A new statistical-linguistic method for automatic translation based on non-parallel corpus and compositional semantics

The main objective of this Project is the design and development of a new statistical-linguistic strategy for automatic translation. Current paradigm in automatic statistical translation (SMT) is based on the use of bilingual aligned parallel corpora and in the non-compositional segmentation. In contrast, present proposal is supported by the exploitation of non-parallel bilingual corpora and the use of compositional segmentation based on the distributional semantics.
The main contribution of the project is precisely the application of the distributional compositional semantics to bilingual vector spaces by means of the use and exploitation of bilingual non-parallel corpus, which do not necessary are comparable.

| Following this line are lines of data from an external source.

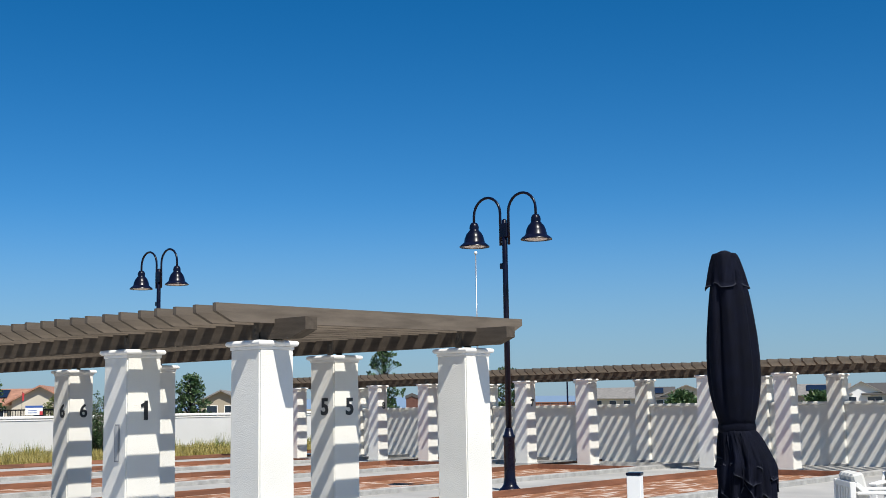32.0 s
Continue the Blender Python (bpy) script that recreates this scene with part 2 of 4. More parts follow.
# ---- building helpers ----
def thing(name, label, category, at=(0, 0, 0), group="", kind="", turn=0):
    ob = new(name)
    ob.matrix_world = pose(*at, 0, 0, turn)
    return tagged(ob, label, category, group, kind)


def part(name, bm, material, parent=None, label="", smooth=False, at=None):
    """Links a bmesh as one mesh object under a thing or a part."""
    me = bpy.data.meshes.new(name)
    bmesh.ops.recalc_face_normals(bm, faces=bm.faces)
    bm.to_mesh(me)
    bm.free()
    return shared(name, me, material, parent, label, smooth, at)


def shared(name, me, material, parent=None, label="", smooth=False, at=None):
    if material and not me.materials:
        me.materials.append(material)
    if smooth:
        for p in me.polygons:
            p.use_smooth = True
    ob = new(name, me)
    if parent:
        ob.parent = parent
    if at is not None:
        ob.matrix_basis = at if isinstance(at, Matrix) else Matrix.Translation(at)
    if label:
        ob["label"] = label
    return ob


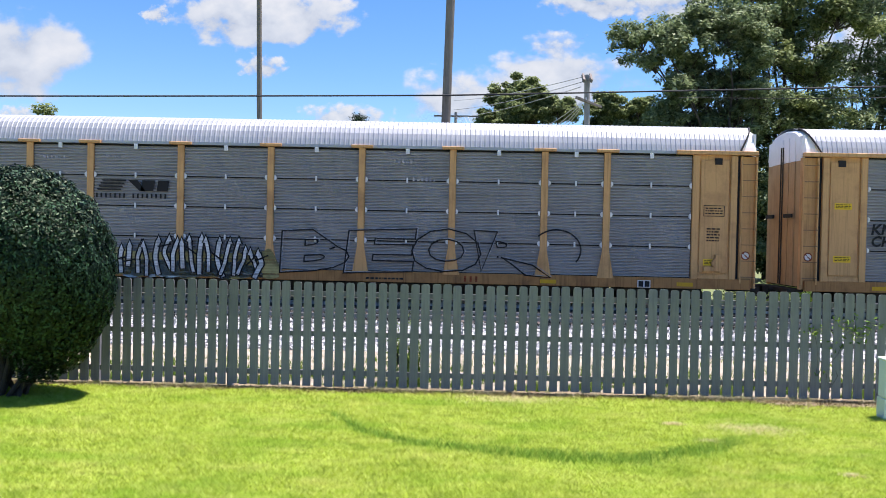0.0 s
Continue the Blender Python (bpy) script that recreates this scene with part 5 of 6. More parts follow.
def layered(car, name, groups, material, y, label="", stuff=False):
    """Overlapping strokes of one paint, each a part of its own and a hair in front of the last; stuff: fine lines joined into one."""
    if stuff:
        return decal(car, name, [p for polys in groups for p in polys], material, y, label, stuff=True)
    for k, polys in enumerate(groups):
        decal(car, name, polys, material, y - 0.0002 * k, label if k == 0 else "")


def burner(car, text, x0, x1, z0, z1, fills, edge, seed, shade=None, depth=(-0.12, -0.08), glow=None, halo=0.12, thick=0.21, rim=0.045, wild=0.1, overlap=0.2, shine=None, accent=None, soft_ends=False, inner=None, busy=2, kick=False, ink=None, label=""):
    """Broad sprayed letters drawn stroke by stroke: halo, block shade, outline, fill, worked-in second colour and shine."""
    rnd = random.Random(seed)
    step, H = (x1 - x0) / len(text), z1 - z0
    mid = (z0 + z1) / 2
    glow_groups = []
    for j, ch in enumerate(text):
        cx = x0 + step * (j + 0.5)
        t = thick * H * rnd.uniform(0.92, 1.08)
        w, h = max(0.1, step * (1 + overlap) - t), (H - t) * rnd.uniform(0.93, 1.0)
        lean, bend = rnd.uniform(-wild, wild), rnd.uniform(-wild, wild)
        y = FACE - 0.0060 * j
        drawn = []
        for pts, curved in LETTERS[ch]:
            path = [(cx + u * w + lean * v * h + bend * w * (0.25 - v * v), mid + v * h + 0.4 * wild * h * math.sin(2.6 * u + j)) for u, v in pts]
            path = smooth(path, 4) if curved else rounded(path, t * (0.45 if soft_ends else 0.12)) if len(path) > 2 else path
            drawn.append((path, t * rnd.uniform(0.9, 1.12), t * rnd.uniform(0.85, 1.2)))
        if glow:
            glow_groups += [strokes_of(p, a, b, True, grow=2 * halo) for p, a, b in drawn]
        if shade:
            layered(car, "graffiti_shade", [strokes_of(p, a, b, soft_ends, depth[0], depth[1], 2 * rim) for p, a, b in drawn], shade, y + 0.0014)
        layered(car, "graffiti_outline", [strokes_of(p, a, b, soft_ends, grow=2 * rim) for p, a, b in drawn], edge, y)
        if inner:
            layered(car, "graffiti_rim", [strokes_of(p, a, b, soft_ends, grow=0.8 * rim) for p, a, b in drawn], inner, y - 0.0010)
        layered(car, "graffiti_fill", [strokes_of(p, a, b, soft_ends) for p, a, b in drawn], fills[j % len(fills)], y - 0.0020, label if j == 0 else "")
        if accent:
            layered(car, "graffiti_accent", [ribbon(p[len(p) // 2:] if len(p) > 3 else p, b * 0.3, b * 0.75) for p, a, b in drawn], accent, y - 0.0031)
        marks = []
        for p, a, b in drawn:
            for _ in range(busy):
                k = rnd.randrange(len(p) - 1)
                f = rnd.random()
                (ax, az), (bx, bz) = p[k], p[k + 1]
                l = math.hypot(bx - ax, bz - az) or 1
                tx, tz = (bx - ax) / l, (bz - az) / l
                mx, mz = ax + (bx - ax) * f, az + (bz - az) * f
                off, reach = rnd.uniform(-0.3, 0.3) * a, rnd.uniform(0.25, 0.6) * a
                if rnd.random() < 0.55:
                    marks.append(ribbon([(mx - tz * off - tx * reach, mz + tx * off - tz * reach), (mx - tz * off, mz + tx * off), (mx - tz * off + tx * reach, mz + tx * off + tz * reach * 0.8)], 0.03, 0.015))
                else:
                    marks.append(ribbon([(mx - tz * a * 0.5, mz + tx * a * 0.5), (mx + tz * a * rnd.uniform(-0.2, 0.5), mz - tx * a * rnd.uniform(-0.2, 0.5))], 0.035, 0.015))
            ex, ez = p[-1]
            if kick and rnd.random() < 0.7:
                dx, dz = ex - p[-2][0], ez - p[-2][1]
                l = math.hypot(dx, dz) or 1
                dx, dz, r = dx / l, dz / l, b * 0.62
                q = rnd.choice((-1, 1)) * 0.9
                tip = (ex + dx * r * 1.1 - dz * r * q, ez + dz * r * 1.1 + dx * r * q)
                decal(car, "graffiti_outline", [[(ex - dz * (r + rim), ez + dx * (r + rim)), (ex + dz * (r + rim), ez - dx * (r + rim)), (tip[0] + dx * rim * 2, tip[1] + dz * rim * 2)]], edge, y - 0.0016)
                decal(car, "graffiti_fill", [[(ex - dz * r, ez + dx * r), (ex + dz * r, ez - dx * r), tip]], fills[j % len(fills)], y - 0.0026)
        if marks:
            layered(car, "graffiti_detail", marks, ink or edge, y - 0.0040, stuff=True)
        if shine:
            layered(car, "graffiti_highlight", [ribbon([(px - a * 0.28, pz + a * 0.26) for px, pz in p[:max(2, len(p) * 2 // 3)]], 0.036, 0.014) for p, a, b in drawn], shine, y - 0.0043, stuff=True)
    if glow:
        layered(car, "graffiti_halo", glow_groups, glow, FACE + 0.012)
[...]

Thus, the proposal is novel for the research in automatic translation. The propose model of translation uses a linguistico-statistical approach. First, it uses syntactic transfer rules and, second, it uses vector spaces automatically built using non-parallel corpora to represent the distribution (or contextual meaning) of linguistic expressions.

Objectives

  • To design and develop a new linguistico-statistical strategy for automatic translation based on the exploitation of bilingual corpora and the compositional semantics.
  • To implement a translation system English-Spanish (en-es), limited to clausal sentences whose predicates contain the verbal English locutions known as phrasal verbs, characterized by their great lexical ambiguity.